In its Final Written Decision, the Board found that claims 1-3 and 11 of the ’158 patent do not recite patentable subject matter under 35 U.S.C. § 101 and are unpatentable under 35 U.S.C. § 103, and that claims 1-6 and 11 are unpatentable under 35 U.S.C. § 112, second paragraph. The ’158 patent relates to a method and apparatus for providing real-time, two-way transactional capabilities on the Web.
The Board first addressed claim construction. The Board first noted that it construed claim terms in the same manner as determined in related IPR2013-00194. In the Decision to Institute, the Board further construed “utilizing a routed transactional data structure that is both complete and non-deferred” to mean “using a data structure that facilitates switching a user who selects a transactional application to a service provider program that provides immediate processing,” and concluded that the term is indefinite under 35 U.S.C. § 112, second paragraph.
Patent Owner proposed to construe this term to be more than one element, based on its contention that the term “data structure” means a type of object. The Board determined that the Specification did not support Patent Owner’s proposal, and thus the Board decline to adopt its proposed construction. Further, based on Patent Owner’s contentions and the language of the Specification, the Board concluded that the term “routed transactional data structure” failed to inform a person of ordinary skill in the art of the scope of the claim with reasonable certainty and is thus indefinite.
Patent Owner contended that the claim limitations were drawn to a technological invention. However, the contentions were based on claim constructions that the Board declined to adopt. The Board determined that although the claims recited a transaction performed from a Web application, it was not drawn to the Web application. Thus, the Board did not find that the recited limitations included technical features.
Patent Owner disputed the asserted ground under 35 U.S.C. § 101. However, its arguments were based on a claim construction that the Board declined to adopt, and a misapprehension of the Board’s reasons for concluding claims reciting object routing are not barred under 35 U.S.C. § 101. In the Decision to Institute, the Board noted that “object routing” requires the use of individual networked objects to route a user from a selected transactional application to the processing provided by the service provider. As construed, the Board determined that the element related to a well-known abstract concept. Further, the Board determined that the remaining limitation in claim 1 do not contribute any patent-eligible subject matter.

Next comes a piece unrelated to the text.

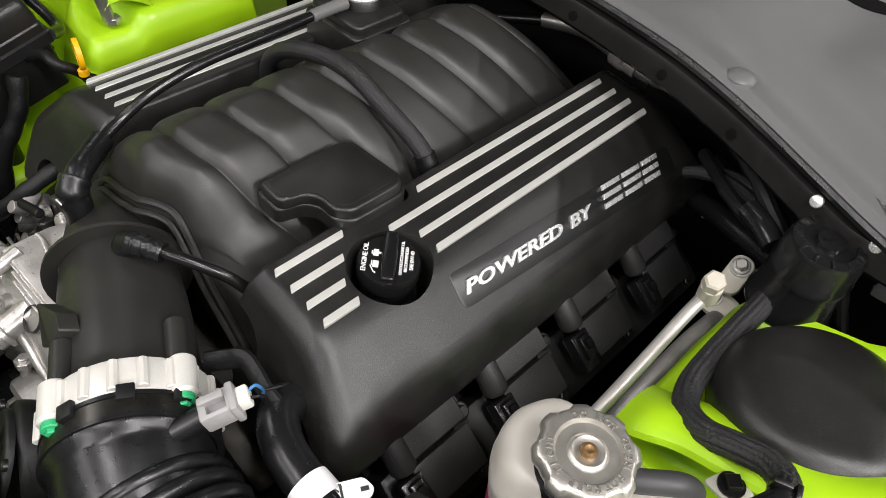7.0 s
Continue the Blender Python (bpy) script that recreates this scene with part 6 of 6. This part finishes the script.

In the Decision to Institute, the Board instituted trial on the basis that the term “routed transactional data structure,” which was not used or discussed in the Specification, was indefinite because it was persuaded that a potential competitor could not determine whether or not he is infringing. Patent Owner argued that the individual terms in the phrase were easily construed, but admitted that the construction of the phrase itself may be difficult and that reasonable minds may differ. Patent Owner further argued that the claim is only ambiguous if it is “insolubly ambiguous.” However, that standard was rejected by the Supreme Court in Nautilus, which held that 35 U.S.C. § 112, second paragraph requires that a patent’s claim inform those skilled in the art about the scope of the invention with reasonable certainty. Applying the Nautilus standard, the Board found the term indefinite. Also, although the Board construed the term for purposes of its analysis under 35 U.S.C. § 101 and § 103, its incorporation in claim 1 render the claim indefinite, because it did not inform one of ordinary skill in the art the scope of the invention with reasonable certainty.
In assessing the obviousness ground, the Board again was not persuaded by Patent Owner’s arguments because they were based on a claim construction that was not adopted.
Petitioner moved to exclude certain documents as not authenticated or hearsay. Patent Owner opposed, citing case law related to characteristics of a website being sufficient to authenticate the document, and that the documents are relevant to claim construction. Patent Owner tried to authenticate the documents through testimony from the inventor. The Board determined that the inventor’s statements did not “provide factual specificity about the process by which the electronically stored information is created, acquired, maintained, and preserved without alteration or change, or the process by which it is produced if the result of a system or process that does so,” as needed to authenticate electronic evidence by a witness under Federal Rules of Evidence (FRE) 901(b)(1). However, the Board found that the contents and substance of the documents appeared to indicate that they were what they purported to be, and thus was found enough circumstantial evidence to authenticate under FRE 901(b)(4). Petitioner also argued that the documents were hearsay, but the Board stated that it did not rely on the exhibits in the Final Written Decision, and that it could exercise its discretion to assign appropriate weight to the evidence, notwithstanding the hearsay aspects of the exhibits. Accordingly, the Board denied Petitioner’s Motion to Exclude.
SAP America, Inc. v. Lakshmi Arunachalam, CBM2013-00013
Paper 61: Final Written Decision
Dated: September 18, 2014
Patent: 8,037,158 B2
Before: Karl D. Easthom, William V. Saindon, and Brian J. McNamara
Written by: McNamara
Related Proceeding: Benefit Funding Systems LLC v. U.S. Bancorp, Case No 1:12-cv-803-LPS (D. Del.)